WHAT THE EXERCISE ASKS => Output each entry exactly; skip nothing.

DATA FOR THE TASK =>
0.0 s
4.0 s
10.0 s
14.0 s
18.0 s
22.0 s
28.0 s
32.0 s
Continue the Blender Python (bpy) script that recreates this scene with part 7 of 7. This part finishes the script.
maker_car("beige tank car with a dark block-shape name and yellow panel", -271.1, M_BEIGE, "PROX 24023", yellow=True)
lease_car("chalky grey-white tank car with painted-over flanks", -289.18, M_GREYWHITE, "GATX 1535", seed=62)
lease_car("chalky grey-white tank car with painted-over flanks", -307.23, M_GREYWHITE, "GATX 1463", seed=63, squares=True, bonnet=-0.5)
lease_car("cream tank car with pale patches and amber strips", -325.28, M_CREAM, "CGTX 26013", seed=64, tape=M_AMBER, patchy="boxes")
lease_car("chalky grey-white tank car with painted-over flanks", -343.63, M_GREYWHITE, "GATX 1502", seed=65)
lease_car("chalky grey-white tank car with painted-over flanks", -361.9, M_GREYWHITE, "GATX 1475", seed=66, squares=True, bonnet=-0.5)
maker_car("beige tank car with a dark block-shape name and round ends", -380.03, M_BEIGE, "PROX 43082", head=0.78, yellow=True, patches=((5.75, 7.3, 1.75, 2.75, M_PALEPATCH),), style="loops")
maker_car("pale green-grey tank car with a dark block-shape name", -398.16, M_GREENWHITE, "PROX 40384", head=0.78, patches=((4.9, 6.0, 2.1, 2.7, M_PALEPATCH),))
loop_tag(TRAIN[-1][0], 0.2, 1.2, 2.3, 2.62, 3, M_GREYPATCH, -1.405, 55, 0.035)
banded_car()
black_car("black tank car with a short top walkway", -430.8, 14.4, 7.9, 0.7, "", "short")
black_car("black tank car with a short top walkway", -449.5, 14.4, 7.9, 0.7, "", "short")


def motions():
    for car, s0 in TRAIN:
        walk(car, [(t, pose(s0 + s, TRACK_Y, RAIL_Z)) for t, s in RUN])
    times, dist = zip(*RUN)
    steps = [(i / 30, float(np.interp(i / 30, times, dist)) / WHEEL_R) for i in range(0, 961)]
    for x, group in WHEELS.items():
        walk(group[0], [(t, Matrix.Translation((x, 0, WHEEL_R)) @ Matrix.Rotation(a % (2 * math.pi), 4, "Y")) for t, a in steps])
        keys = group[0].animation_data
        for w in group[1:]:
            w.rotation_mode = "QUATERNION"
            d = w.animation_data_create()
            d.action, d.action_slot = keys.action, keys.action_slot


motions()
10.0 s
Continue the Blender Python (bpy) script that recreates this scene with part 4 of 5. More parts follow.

TASK RESPONSE =>
0.0 s
4.0 s
10.0 s
14.0 s
18.0 s
22.0 s
28.0 s
32.0 s
Continue the Blender Python (bpy) script that recreates this scene with part 7 of 7. This part finishes the script.
maker_car("beige tank car with a dark block-shape name and yellow panel", -271.1, M_BEIGE, "PROX 24023", yellow=True)
lease_car("chalky grey-white tank car with painted-over flanks", -289.18, M_GREYWHITE, "GATX 1535", seed=62)
lease_car("chalky grey-white tank car with painted-over flanks", -307.23, M_GREYWHITE, "GATX 1463", seed=63, squares=True, bonnet=-0.5)
lease_car("cream tank car with pale patches and amber strips", -325.28, M_CREAM, "CGTX 26013", seed=64, tape=M_AMBER, patchy="boxes")
lease_car("chalky grey-white tank car with painted-over flanks", -343.63, M_GREYWHITE, "GATX 1502", seed=65)
lease_car("chalky grey-white tank car with painted-over flanks", -361.9, M_GREYWHITE, "GATX 1475", seed=66, squares=True, bonnet=-0.5)
maker_car("beige tank car with a dark block-shape name and round ends", -380.03, M_BEIGE, "PROX 43082", head=0.78, yellow=True, patches=((5.75, 7.3, 1.75, 2.75, M_PALEPATCH),), style="loops")
maker_car("pale green-grey tank car with a dark block-shape name", -398.16, M_GREENWHITE, "PROX 40384", head=0.78, patches=((4.9, 6.0, 2.1, 2.7, M_PALEPATCH),))
loop_tag(TRAIN[-1][0], 0.2, 1.2, 2.3, 2.62, 3, M_GREYPATCH, -1.405, 55, 0.035)
banded_car()
black_car("black tank car with a short top walkway", -430.8, 14.4, 7.9, 0.7, "", "short")
black_car("black tank car with a short top walkway", -449.5, 14.4, 7.9, 0.7, "", "short")


def motions():
    for car, s0 in TRAIN:
        walk(car, [(t, pose(s0 + s, TRACK_Y, RAIL_Z)) for t, s in RUN])
    times, dist = zip(*RUN)
    steps = [(i / 30, float(np.interp(i / 30, times, dist)) / WHEEL_R) for i in range(0, 961)]
    for x, group in WHEELS.items():
        walk(group[0], [(t, Matrix.Translation((x, 0, WHEEL_R)) @ Matrix.Rotation(a % (2 * math.pi), 4, "Y")) for t, a in steps])
        keys = group[0].animation_data
        for w in group[1:]:
            w.rotation_mode = "QUATERNION"
            d = w.animation_data_create()
            d.action, d.action_slot = keys.action, keys.action_slot


motions()
10.0 s
Continue the Blender Python (bpy) script that recreates this scene with part 4 of 5. More parts follow.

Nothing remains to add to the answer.